As wood ages, she elaborates, the cellulose in its cell walls tends to break down, emitting small molecules that include acetic acid and formic acid. When the organ is played, the acid molecules get blown into the pipes, where they start their attack.

"You might say, 'but the woods have been there all along,'" Oertel says. However, many churches in Europe have installed central heating, which could increase the rate of release of the acids from the wood and could also speed up the corrosive reaction between the acids and the metals. Additionally, in modern restoration efforts, sections of organs' casings have often been replaced with new wood, which she calls "just a fresh supply of acids." 

With original historic pipe samples like those from Santiago de Compostela, Oertel must be careful to use nondestructive methods of analysis. One of her favorite tools is the electron microprobe, which bombards the pipe with a harmless stream of electrons, causing different elements in the metal to emit X-rays of different wavelengths, revealing the pipe's composition. While past research in Sweden focused only on pure lead pipes, Oertel is extending that work to include pipes with up to 10 percent tin, and in the future, she hopes to go up to 100 percent tin.

Once she knows the composition, Oertel uses copies of the pipes made by engineers at GOArt out of new metals, on which she is free to experiment more aggressively. One procedure involves exposing the pipe directly to acetic acid vapors and cutting cross-sections into the corroded area using ion-beam milling. She can then peer at the cross-section with an electron microscope.

"To summarize my results so far, I would say that for alloys containing small amounts of tin, wood acid still seems to be the main problem," she says.

Oertel has been discussing two possible solutions with organ builders at GOArt: special coatings for the woods to trap the acids and passive air filtration systems that would not block the air flow needed for playing.
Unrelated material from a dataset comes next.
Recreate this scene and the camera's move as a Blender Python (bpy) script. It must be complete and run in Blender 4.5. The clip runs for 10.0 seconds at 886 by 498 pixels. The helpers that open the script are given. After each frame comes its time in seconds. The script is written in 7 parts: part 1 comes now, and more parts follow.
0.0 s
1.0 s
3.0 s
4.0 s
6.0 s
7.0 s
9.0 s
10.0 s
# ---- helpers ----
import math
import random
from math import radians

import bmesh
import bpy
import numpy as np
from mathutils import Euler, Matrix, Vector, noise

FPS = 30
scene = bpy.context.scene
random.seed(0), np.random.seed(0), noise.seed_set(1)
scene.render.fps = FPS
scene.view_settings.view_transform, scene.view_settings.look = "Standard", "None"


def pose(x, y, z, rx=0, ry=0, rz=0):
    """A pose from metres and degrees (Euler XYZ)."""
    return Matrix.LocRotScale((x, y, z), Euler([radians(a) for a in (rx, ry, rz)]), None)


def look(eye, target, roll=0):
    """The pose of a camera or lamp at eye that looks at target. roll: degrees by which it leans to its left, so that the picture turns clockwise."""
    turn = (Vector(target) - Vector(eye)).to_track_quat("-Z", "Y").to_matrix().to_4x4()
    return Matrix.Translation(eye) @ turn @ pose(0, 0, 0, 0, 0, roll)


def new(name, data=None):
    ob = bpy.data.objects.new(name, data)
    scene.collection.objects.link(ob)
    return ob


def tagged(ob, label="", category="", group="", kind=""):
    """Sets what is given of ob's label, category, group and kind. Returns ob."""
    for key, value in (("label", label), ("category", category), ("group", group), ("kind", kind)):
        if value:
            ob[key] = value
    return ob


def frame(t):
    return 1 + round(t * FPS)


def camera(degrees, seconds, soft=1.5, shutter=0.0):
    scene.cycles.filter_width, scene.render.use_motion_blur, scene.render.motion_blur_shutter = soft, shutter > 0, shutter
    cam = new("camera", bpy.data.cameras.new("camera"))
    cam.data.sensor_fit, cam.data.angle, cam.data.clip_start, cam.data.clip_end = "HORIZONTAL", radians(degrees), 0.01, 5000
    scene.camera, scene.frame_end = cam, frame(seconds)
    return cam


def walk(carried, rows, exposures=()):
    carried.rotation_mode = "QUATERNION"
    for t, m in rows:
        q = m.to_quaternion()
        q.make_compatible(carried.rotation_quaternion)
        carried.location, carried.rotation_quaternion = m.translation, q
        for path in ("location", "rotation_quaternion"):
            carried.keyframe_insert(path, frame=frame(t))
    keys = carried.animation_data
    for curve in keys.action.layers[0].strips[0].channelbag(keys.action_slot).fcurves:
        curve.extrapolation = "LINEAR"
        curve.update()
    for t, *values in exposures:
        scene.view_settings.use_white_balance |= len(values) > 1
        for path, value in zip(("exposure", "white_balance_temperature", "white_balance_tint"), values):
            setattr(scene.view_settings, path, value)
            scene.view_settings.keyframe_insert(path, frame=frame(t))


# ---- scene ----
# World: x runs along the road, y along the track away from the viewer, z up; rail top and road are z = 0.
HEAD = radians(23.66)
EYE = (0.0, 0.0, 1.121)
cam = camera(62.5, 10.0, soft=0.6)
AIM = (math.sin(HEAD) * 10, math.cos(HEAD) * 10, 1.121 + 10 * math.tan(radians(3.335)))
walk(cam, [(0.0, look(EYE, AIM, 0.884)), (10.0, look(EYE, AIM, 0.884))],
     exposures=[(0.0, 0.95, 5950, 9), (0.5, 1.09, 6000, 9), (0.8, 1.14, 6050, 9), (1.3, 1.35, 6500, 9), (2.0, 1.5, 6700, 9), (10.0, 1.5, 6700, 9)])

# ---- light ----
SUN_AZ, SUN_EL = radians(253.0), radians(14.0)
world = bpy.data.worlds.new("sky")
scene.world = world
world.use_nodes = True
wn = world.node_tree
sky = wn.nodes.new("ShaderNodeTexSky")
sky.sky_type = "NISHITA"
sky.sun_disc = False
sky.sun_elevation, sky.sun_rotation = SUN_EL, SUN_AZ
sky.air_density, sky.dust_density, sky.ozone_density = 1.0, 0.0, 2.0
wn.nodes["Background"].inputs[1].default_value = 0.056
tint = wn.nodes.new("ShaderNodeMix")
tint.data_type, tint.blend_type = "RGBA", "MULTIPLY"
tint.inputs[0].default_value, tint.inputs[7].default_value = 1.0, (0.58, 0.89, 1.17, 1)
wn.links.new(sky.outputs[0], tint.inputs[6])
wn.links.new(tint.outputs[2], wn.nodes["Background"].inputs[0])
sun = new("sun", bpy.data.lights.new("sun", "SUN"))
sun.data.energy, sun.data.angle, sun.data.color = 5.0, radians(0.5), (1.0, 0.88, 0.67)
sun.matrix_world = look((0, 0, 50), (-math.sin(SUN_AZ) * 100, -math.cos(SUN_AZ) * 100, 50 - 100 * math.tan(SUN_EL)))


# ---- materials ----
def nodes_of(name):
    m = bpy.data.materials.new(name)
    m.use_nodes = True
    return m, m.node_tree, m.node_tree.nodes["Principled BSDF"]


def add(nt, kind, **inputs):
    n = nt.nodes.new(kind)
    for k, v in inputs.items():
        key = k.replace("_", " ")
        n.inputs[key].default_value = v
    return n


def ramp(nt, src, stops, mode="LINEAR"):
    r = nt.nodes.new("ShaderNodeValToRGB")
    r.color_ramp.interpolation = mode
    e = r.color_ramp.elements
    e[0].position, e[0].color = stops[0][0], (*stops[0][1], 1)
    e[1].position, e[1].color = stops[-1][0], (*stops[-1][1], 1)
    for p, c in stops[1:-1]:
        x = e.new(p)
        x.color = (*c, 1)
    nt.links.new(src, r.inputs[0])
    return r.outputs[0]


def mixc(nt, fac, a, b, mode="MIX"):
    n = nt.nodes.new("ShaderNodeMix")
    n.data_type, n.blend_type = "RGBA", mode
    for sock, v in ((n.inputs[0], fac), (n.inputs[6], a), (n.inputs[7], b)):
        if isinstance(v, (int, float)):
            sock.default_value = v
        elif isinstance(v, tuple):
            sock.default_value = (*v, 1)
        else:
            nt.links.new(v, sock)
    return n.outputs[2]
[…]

"These results may be interesting scientifically, but they aren't important unless they are shared with those who can implement them," stresses Oertel. Which is why, in addition to the typical scientific venues, she plans to publish her results in trade journals that are read by woodworkers and metalworkers, such as those at GOArt. 

Oertel, who completed her Ph.D. in chemistry and chemical biology at Cornell in January, first came up with the idea of combining her love of organ playing with her love of chemistry when she met workers from GOArt who came to Cornell in 2003 to install a Baroque-style organ they had built for Barnes Hall. She presented the idea to the National Science Foundation's Discovery Corps Fellowship Program, which awarded her funding for two years. 
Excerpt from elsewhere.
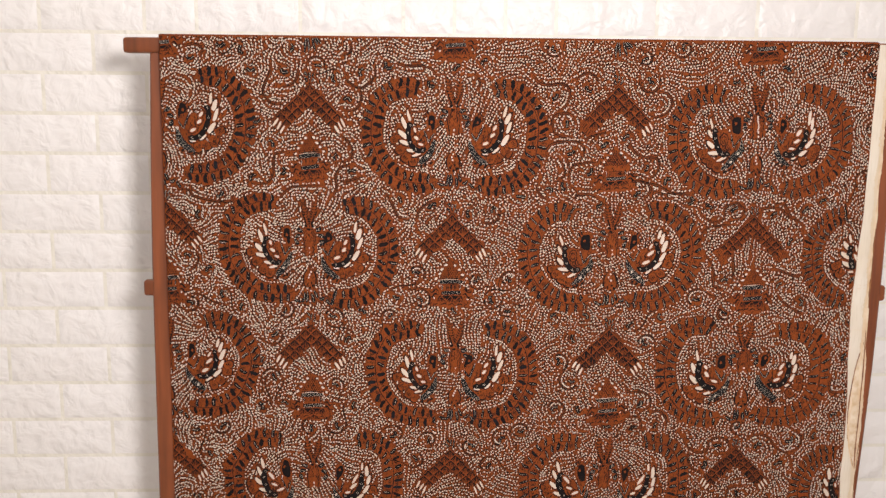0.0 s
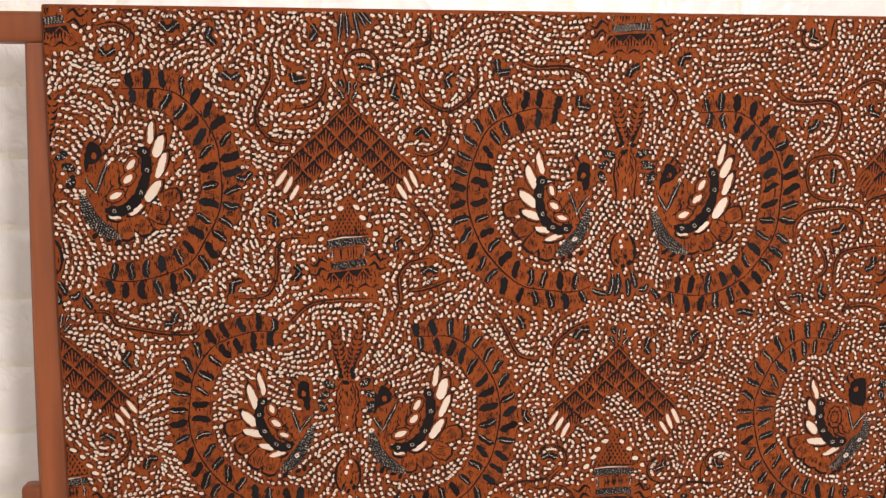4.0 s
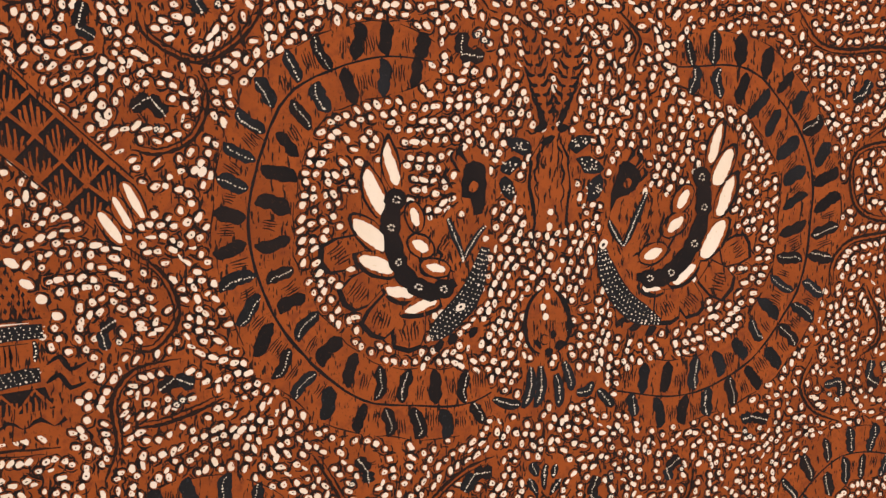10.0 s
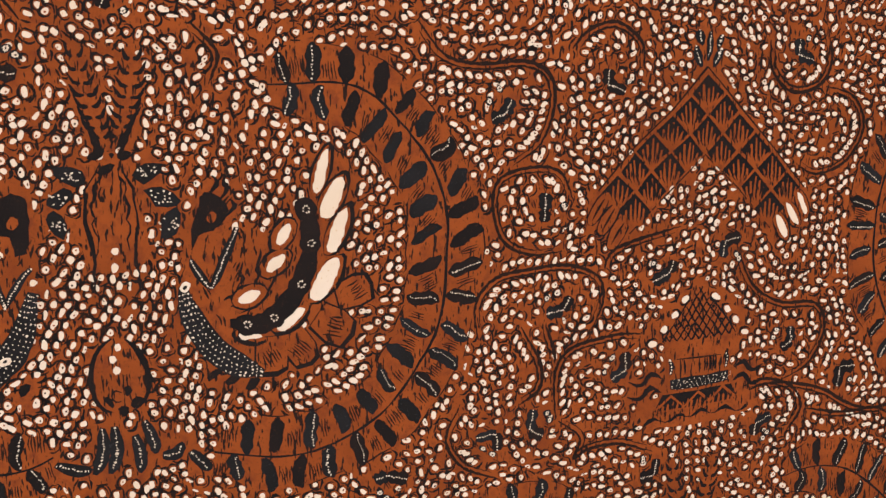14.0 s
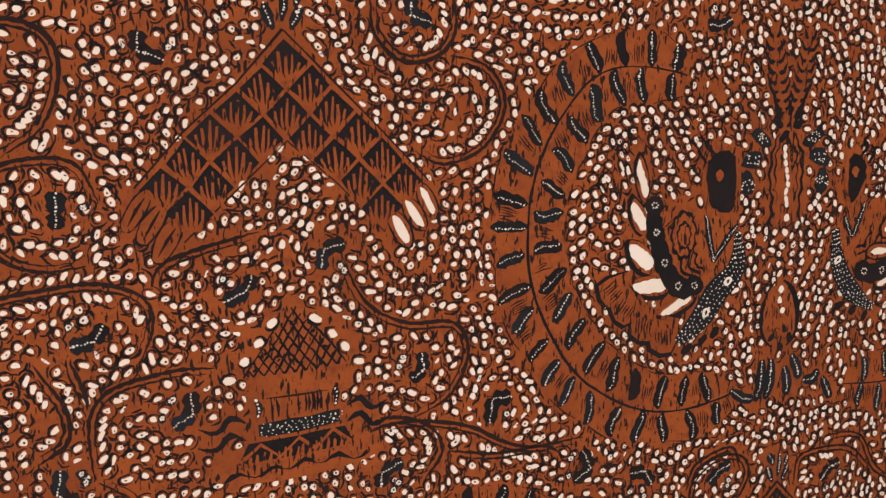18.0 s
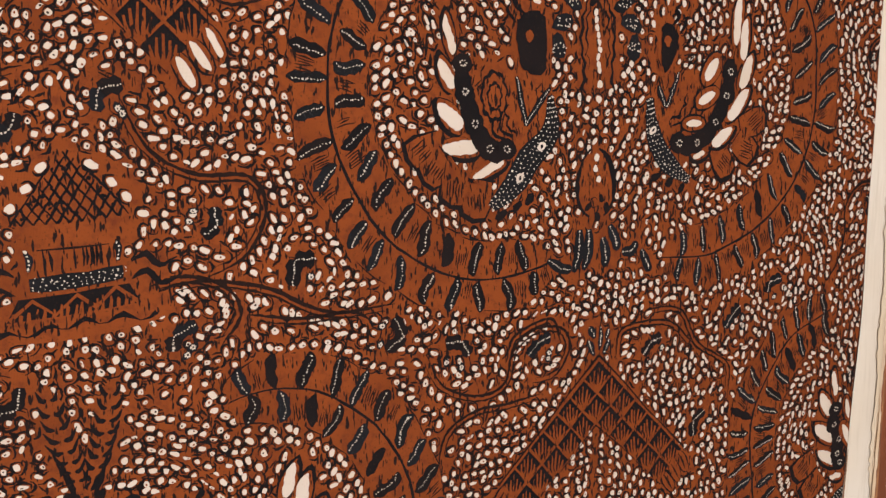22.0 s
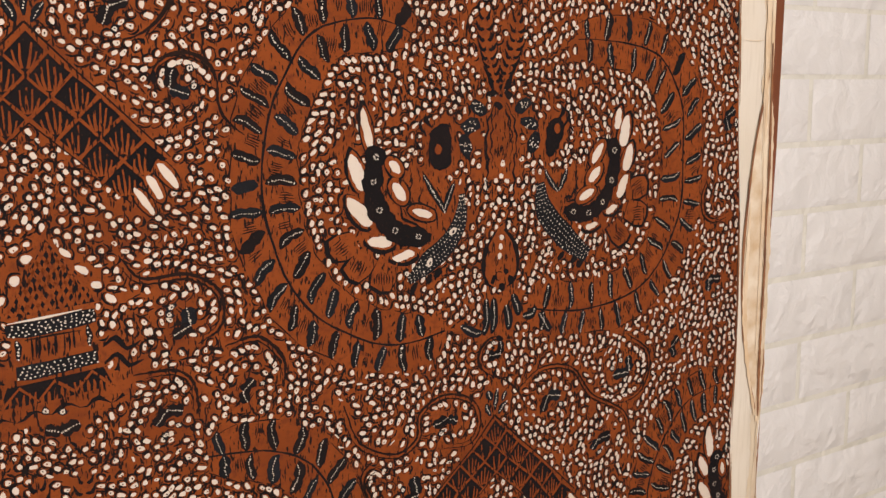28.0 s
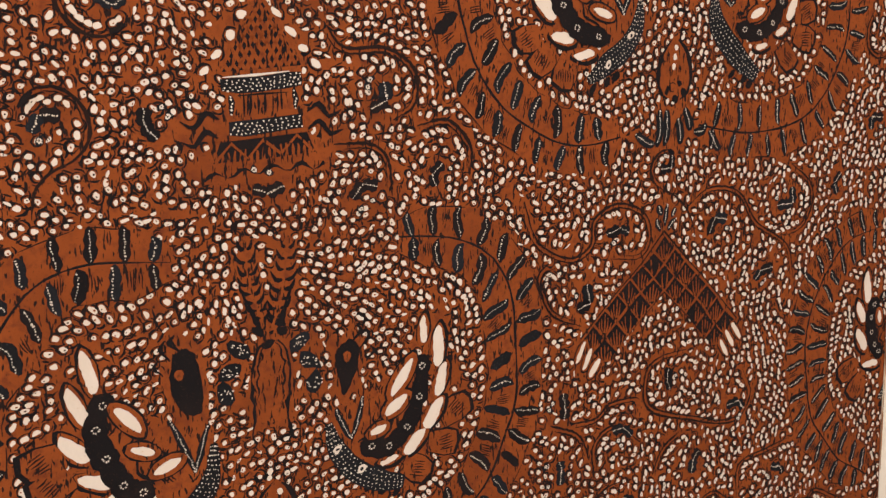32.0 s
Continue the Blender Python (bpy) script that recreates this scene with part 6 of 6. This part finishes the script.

In January 2006, shortly after her funding ends, Oertel will begin a job as an assistant professor of chemistry at Oberlin College in Ohio, where she first "met the organ" as an undergraduate. She is not sure whether Oberlin will support continued organ pipe research, but she envisions becoming a consultant for organ-building companies.

Thomas Oberst is a writer intern with the Cornell News Service.